Actuellement, nous consommons en un peu moins de 8 mois les ressources que notre planète met une année à générer. Dit autrement, durant les quatre derniers mois de l’année environ, l’humanité vivra à crédit écologique, aux dépens de la planète et des générations futures.
Si nous prenons au sérieux les valeurs de justice et d’égalité et souhaitons voir la survie de l’humanité et d’une planète préservée, nous ne pouvons échapper à des changements radicaux et rapides de nos modes de penser, de produire, d’échanger et de vivre.
L’accaparement effréné des ressources naturelles qui génère ce dépassement est principalement le fait des 20 % les plus riches, surtout dans les sociétés dites « développées ». En effet, ceux-ci s’arrogent actuellement plus de 80 % des ressources de la planète et générent la même proportion de pollution. Il faudrait déjà plus de trois planètes pour que chaque terrien·ne puisse vivre comme un occidental moyen.
La Suisse occupe une place centrale dans ce triste bilan. Elle est une plaque tournante du commerce des matières premières, fortement producteur de CO2 et de pollution. Sa politique fiscale attire de plus en plus sur son sol les sièges de multinationales – en plus des géants d’origine indigène – dont les produits formatent nos modes de vie gaspilleurs. Son système bancaire gère les fortunes du monde entier, dont les détenteurs-trices, de par leur position, accaparent les profits générés par l’exploitation des humains et des ressources naturelles de la planète.

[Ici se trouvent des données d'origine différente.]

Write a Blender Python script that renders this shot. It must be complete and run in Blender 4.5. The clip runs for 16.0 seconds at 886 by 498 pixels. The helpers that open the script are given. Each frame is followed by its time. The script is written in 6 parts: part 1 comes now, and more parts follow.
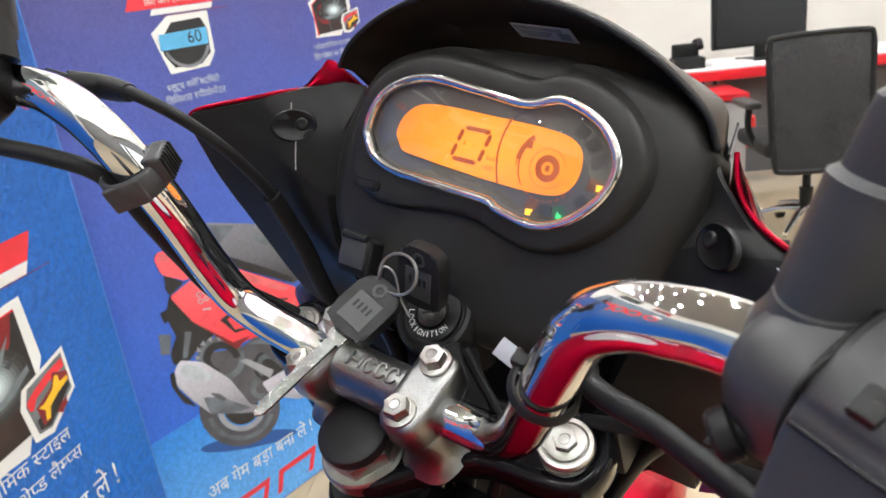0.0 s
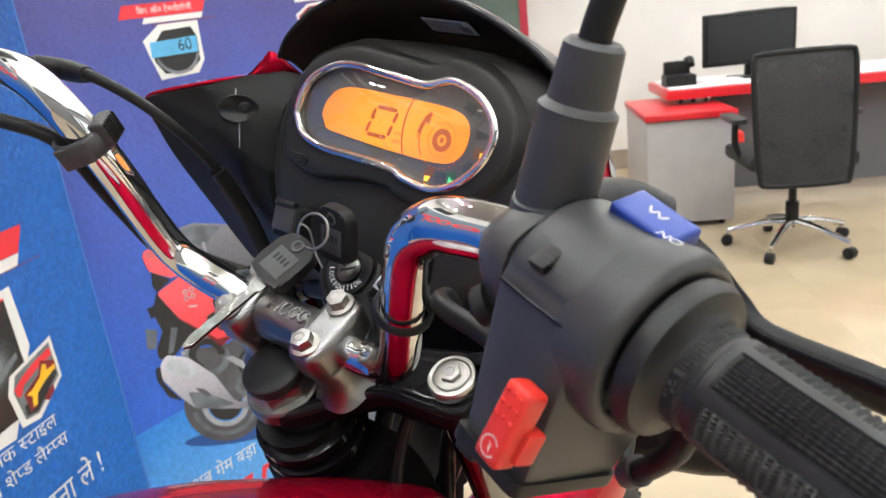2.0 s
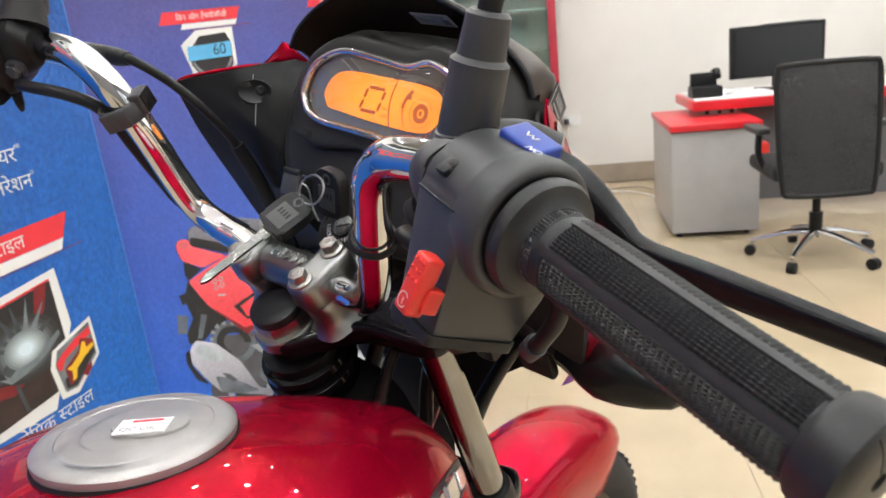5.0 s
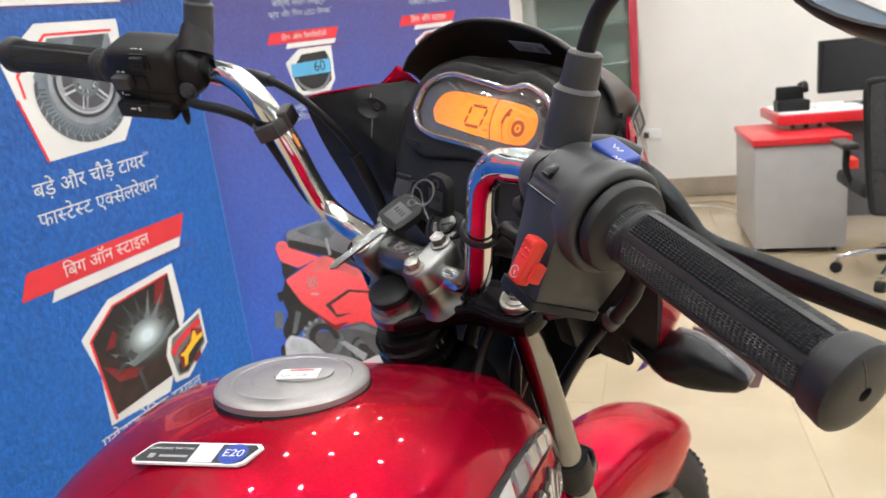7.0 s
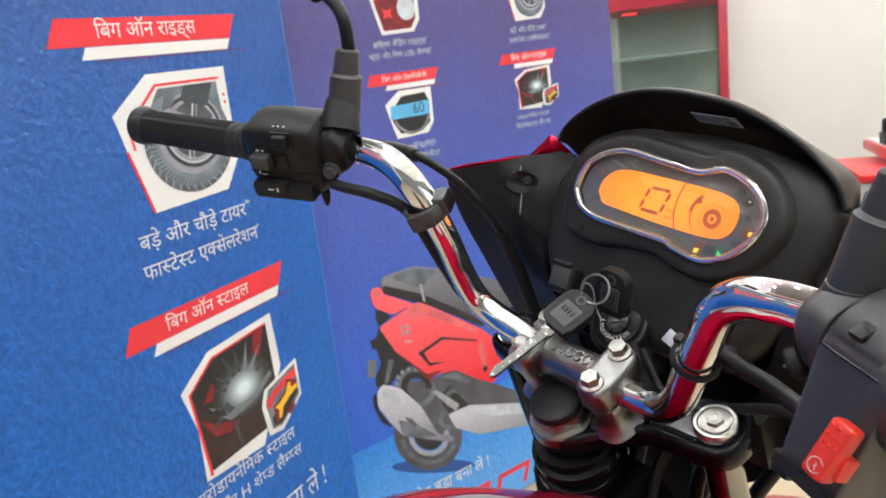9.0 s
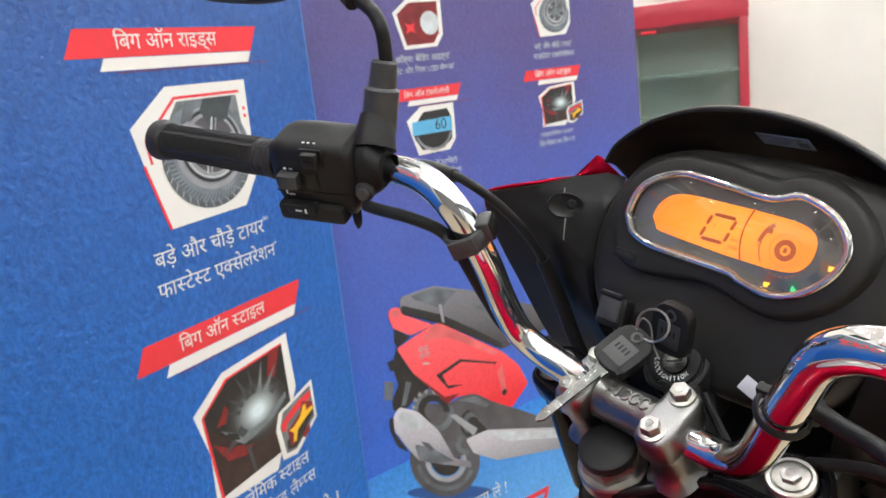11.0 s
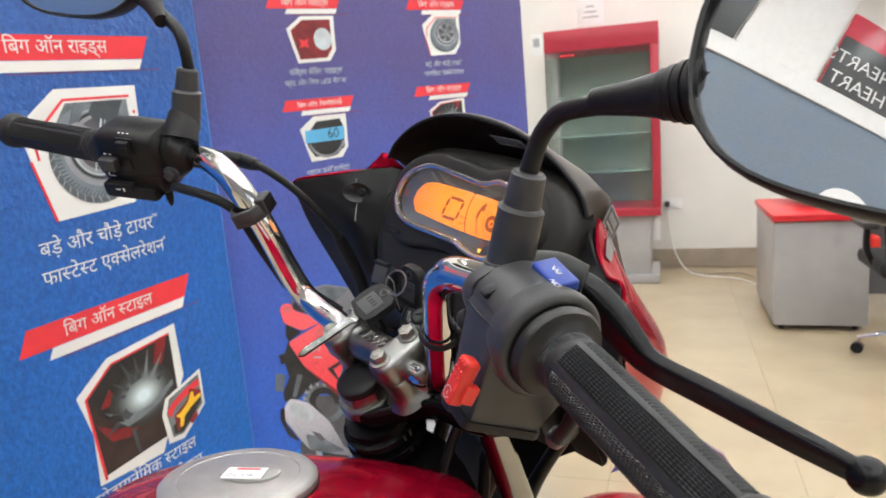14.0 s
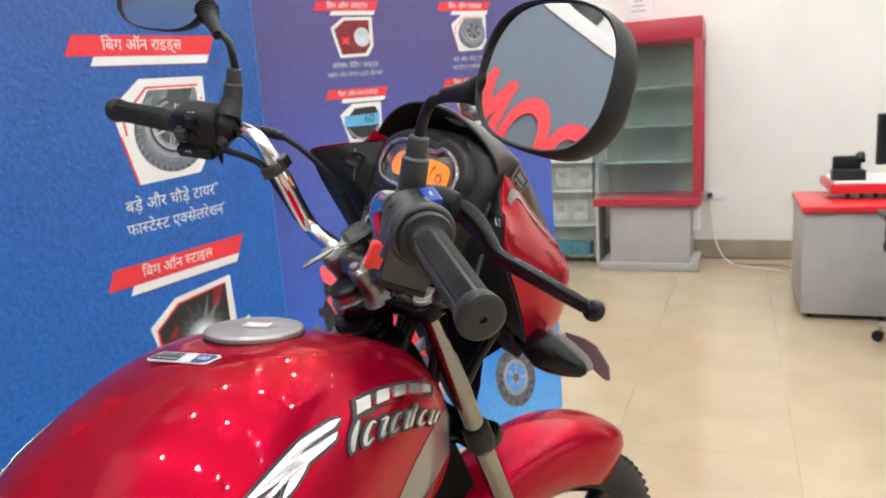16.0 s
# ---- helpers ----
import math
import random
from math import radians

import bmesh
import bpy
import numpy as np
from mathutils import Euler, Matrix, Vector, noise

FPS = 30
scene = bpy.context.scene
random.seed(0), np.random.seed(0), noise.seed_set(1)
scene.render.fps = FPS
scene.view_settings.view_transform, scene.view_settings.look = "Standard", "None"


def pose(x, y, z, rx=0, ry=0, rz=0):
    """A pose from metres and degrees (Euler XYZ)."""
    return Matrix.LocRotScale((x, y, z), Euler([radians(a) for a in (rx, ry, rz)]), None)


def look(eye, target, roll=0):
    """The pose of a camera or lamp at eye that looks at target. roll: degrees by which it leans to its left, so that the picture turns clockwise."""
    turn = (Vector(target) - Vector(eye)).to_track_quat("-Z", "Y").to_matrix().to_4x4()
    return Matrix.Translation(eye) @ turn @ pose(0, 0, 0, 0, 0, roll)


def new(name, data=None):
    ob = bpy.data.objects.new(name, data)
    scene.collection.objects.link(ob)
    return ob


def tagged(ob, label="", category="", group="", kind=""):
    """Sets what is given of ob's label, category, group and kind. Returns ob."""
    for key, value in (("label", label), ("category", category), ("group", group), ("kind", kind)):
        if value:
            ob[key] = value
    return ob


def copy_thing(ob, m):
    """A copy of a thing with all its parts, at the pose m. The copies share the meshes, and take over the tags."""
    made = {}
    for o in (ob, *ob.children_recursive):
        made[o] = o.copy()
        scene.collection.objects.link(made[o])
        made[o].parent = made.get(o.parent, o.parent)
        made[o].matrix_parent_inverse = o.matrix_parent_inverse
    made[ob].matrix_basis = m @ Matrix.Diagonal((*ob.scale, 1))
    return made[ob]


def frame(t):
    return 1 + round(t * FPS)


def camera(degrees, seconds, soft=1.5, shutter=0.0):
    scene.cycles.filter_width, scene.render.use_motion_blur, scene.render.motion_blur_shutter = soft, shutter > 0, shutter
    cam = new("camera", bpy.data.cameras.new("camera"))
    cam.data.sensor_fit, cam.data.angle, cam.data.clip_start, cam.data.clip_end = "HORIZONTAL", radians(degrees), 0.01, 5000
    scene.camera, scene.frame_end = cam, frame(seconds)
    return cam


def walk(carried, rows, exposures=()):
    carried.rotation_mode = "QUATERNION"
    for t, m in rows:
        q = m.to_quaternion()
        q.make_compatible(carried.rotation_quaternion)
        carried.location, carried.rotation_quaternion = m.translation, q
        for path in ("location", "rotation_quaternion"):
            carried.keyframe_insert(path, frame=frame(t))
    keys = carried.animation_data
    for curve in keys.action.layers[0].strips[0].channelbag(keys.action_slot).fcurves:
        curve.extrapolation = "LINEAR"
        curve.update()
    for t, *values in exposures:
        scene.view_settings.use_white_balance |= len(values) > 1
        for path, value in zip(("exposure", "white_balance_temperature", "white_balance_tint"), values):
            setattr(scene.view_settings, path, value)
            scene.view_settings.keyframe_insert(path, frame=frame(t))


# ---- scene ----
cam = camera(62.3, 16.0, 1.5, 0.3)
# shallow focus, set on the handlebar
cam.data.dof.use_dof, cam.data.dof.focus_distance, cam.data.dof.aperture_fstop = True, 0.4, 21.0
METRES, EYE, TILT, LEAN, TURN = 1.0, 1.175, -17.7, 6.25, 5.5
ROWS = [
    (0.0, 0.0, 0.0, 0.0, 0.0, 0.0, -0.0),
    (0.5, 0.0189, -0.0153, -0.011, 0.01, 0.19, -0.29),
    (1.0, 0.0376, -0.0345, -0.0182, -0.0, 0.63, -0.46),
    (1.5, 0.0513, -0.0472, -0.0259, 0.15, 1.03, -0.58),
    (2.0, 0.0604, -0.0608, -0.0351, 0.31, 1.33, -0.62),
    (2.5, 0.0684, -0.0723, -0.0425, 0.51, 1.61, -0.68),
    (3.0, 0.0779, -0.0828, -0.0447, 0.75, 1.87, -0.75),
    (5.5, 0.1025, -0.1619, -0.0865, 4.13, 2.36, -2.1),
    (6.0, 0.0995, -0.1893, -0.0898, 5.81, 2.49, -2.58),
    (6.5, 0.0985, -0.2155, -0.0945, 7.18, 2.69, -2.96),
    (7.0, 0.093, -0.2316, -0.0962, 8.51, 2.94, -3.29),
    (7.5, 0.0821, -0.2361, -0.0938, 9.91, 3.28, -3.63),
    (8.0, 0.0594, -0.2236, -0.0822, 11.27, 3.65, -3.91),
    (8.5, 0.0276, -0.1983, -0.059, 12.61, 4.05, -4.24),
    (9.0, -0.0038, -0.1711, -0.0355, 13.68, 4.4, -4.54),
    (11.5, -0.0377, -0.1313, -0.0228, 14.51, 5.92, -5.5),
    (12.0, -0.013, -0.1471, -0.0199, 13.57, 6.41, -5.55),
    (12.5, 0.023, -0.1617, -0.0233, 12.31, 6.85, -5.51),
    (13.0, 0.0651, -0.1766, -0.0344, 10.89, 7.16, -5.43),
    (13.5, 0.1022, -0.1924, -0.051, 10.14, 7.28, -5.52),
    (14.0, 0.1351, -0.2267, -0.0615, 10.1, 7.23, -5.71),
    (14.5, 0.1787, -0.2765, -0.0697, 10.8, 7.1, -6.07),
    (15.0, 0.2306, -0.3384, -0.0855, 12.0, 6.85, -6.6),
    (15.5, 0.2778, -0.4043, -0.1135, 13.23, 6.45, -7.2),
    (16.0, 0.3115, -0.4613, -0.1336, 14.6, 5.94, -7.89),
]
EV = 0.0
walk(cam, [(t, pose(0, 0, EYE, TILT, LEAN, TURN) @ pose(METRES * x, METRES * y, METRES * z, 90 + pitch, roll, yaw)) for t, x, y, z, yaw, pitch, roll in ROWS],
     [(t, EV + e, 6250, 6) for t, e in ((0.0, 0.16), (2.0, 0.16), (5.5, 0.07), (9.0, 0.05), (12.0, 0.02), (16.0, -0.04))])

# ---- world, sun through the shop front, lamps ----
world = bpy.data.worlds.new("sky")
scene.world = world
world.use_nodes = True
_wn = world.node_tree.nodes
_sky = _wn.new("ShaderNodeTexSky")
_sky.sky_type, _sky.sun_disc = "NISHITA", False
_sky.sun_elevation, _sky.sun_rotation = radians(38), radians(100)
_wn["Background"].inputs["Strength"].default_value = 0.05
world.node_tree.links.new(_sky.outputs["Color"], _wn["Background"].inputs["Color"])

LAMP = 560.0          # glow of the ceiling downlights
WINDOW_WATTS = 50.0  # skylight through the shop front


def area_lamp(name, eye, target, sx, sy, watts, color=(1, 1, 1)):
    data = bpy.data.lights.new(name, "AREA")
    data.shape, data.size, data.size_y, data.energy, data.color = "RECTANGLE", sx, sy, watts, color
    ob = new(name, data)
    ob.matrix_world = look(eye, target)
    return ob


area_lamp("shop_front_daylight", (5.9, -1.0, 1.55), (0, -1.0, 1.3), 7.0, 2.4, WINDOW_WATTS, (1.0, 0.98, 0.96))

# ---- materials ----


def mat(name, color, rough=0.5, metal=0.0, grain=0.0, grain_scale=800.0, stain=0.0, stain_scale=6.0, coat=0.0, emit=None, emit_strength=0.0,
        spec=0.5, alpha=1.0, trans=0.0, rough_var=0.0, anis=0.0, ior=1.5, coat_ior=1.5):
    m = bpy.data.materials.new(name)
    m.use_nodes = True
    t = m.node_tree
    b = t.nodes["Principled BSDF"]
    b.inputs["Base Color"].default_value = (*color, 1)
    b.inputs["Roughness"].default_value = rough
    b.inputs["Metallic"].default_value = metal
    b.inputs["Coat Weight"].default_value = coat
    b.inputs["Coat Roughness"].default_value, b.inputs["Coat IOR"].default_value = 0.012, coat_ior
    b.inputs["Specular IOR Level"].default_value = spec
    b.inputs["Transmission Weight"].default_value = trans
    b.inputs["IOR"].default_value = ior
    b.inputs["Alpha"].default_value = alpha
    if emit:
        b.inputs["Emission Color"].default_value = (*emit, 1)
        b.inputs["Emission Strength"].default_value = emit_strength
    co = t.nodes.new("ShaderNodeTexCoord")
    if stain:
        n = t.nodes.new("ShaderNodeTexNoise")
        n.inputs["Scale"].default_value, n.inputs["Detail"].default_value = stain_scale, 6
        t.links.new(co.outputs["Object"], n.inputs["Vector"])
        mix = t.nodes.new("ShaderNodeMix")
        mix.data_type, mix.blend_type = "RGBA", "MULTIPLY"
        mix.inputs[6].default_value = (*color, 1)
        ramp = t.nodes.new("ShaderNodeValToRGB")
        lo = 1 - stain
        ramp.color_ramp.elements[0].color = (lo, lo, lo, 1)
        ramp.color_ramp.elements[0].position, ramp.color_ramp.elements[1].position = 0.35, 0.68
        ramp.color_ramp.elements[1].color = (1, 1, 1, 1)
        t.links.new(n.outputs["Fac"], ramp.inputs["Fac"])
        mix.inputs[0].default_value = 1
        t.links.new(ramp.outputs["Color"], mix.inputs[7])
        t.links.new(mix.outputs[2], b.inputs["Base Color"])
        if rough_var:
            mr = t.nodes.new("ShaderNodeMapRange")
            mr.inputs[3].default_value, mr.inputs[4].default_value = rough - rough_var, rough + rough_var
            t.links.new(n.outputs["Fac"], mr.inputs[0])
            t.links.new(mr.outputs[0], b.inputs["Roughness"])
    if grain:
        g = t.nodes.new("ShaderNodeTexNoise")
        g.inputs["Scale"].default_value, g.inputs["Detail"].default_value = grain_scale, 3
        t.links.new(co.outputs["Object"], g.inputs["Vector"])
        bp = t.nodes.new("ShaderNodeBump")
        bp.inputs["Strength"].default_value, bp.inputs["Distance"].default_value = grain, 0.0006
        t.links.new(g.outputs["Fac"], bp.inputs["Height"])
        t.links.new(bp.outputs["Normal"], b.inputs["Normal"])
    return m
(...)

Nous, sociétés et habitant·e·s des pays dominants, portons une importante part de responsabilité, au travers de nos modes de vie consuméristes et par notre (in)capacité à nous mobiliser collectivement et à agir politiquement pour refuser la folie des systèmes productivistes destructeurs, à dénoncer l’illusion des solutions technologiques et nos difficultés à favoriser le partage, la solidarité et l’émancipation de l’humanité toute entière.
Nous appelons ainsi toute personne, association ou organisation se reconnaissant dans cet appel à le signer et à le faire connaître. Nous invitons chacune et chacun, d’ici à cette date symbolique du 22 août, jour noir du dépassement, à se rencontrer régulièrement afin de réfléchir ensemble à ce problème, à organiser des actions collectives et à imaginer des solutions répondant à l’urgence et à la gravité du défi. Nous proposons de faire de cette journée un moment fort, marqué par de multiples actions et évènements, afin que les profonds changements nécessaires puissent débuter et que nous puissions basculer vers un monde véritablement durable, juste et solidaire.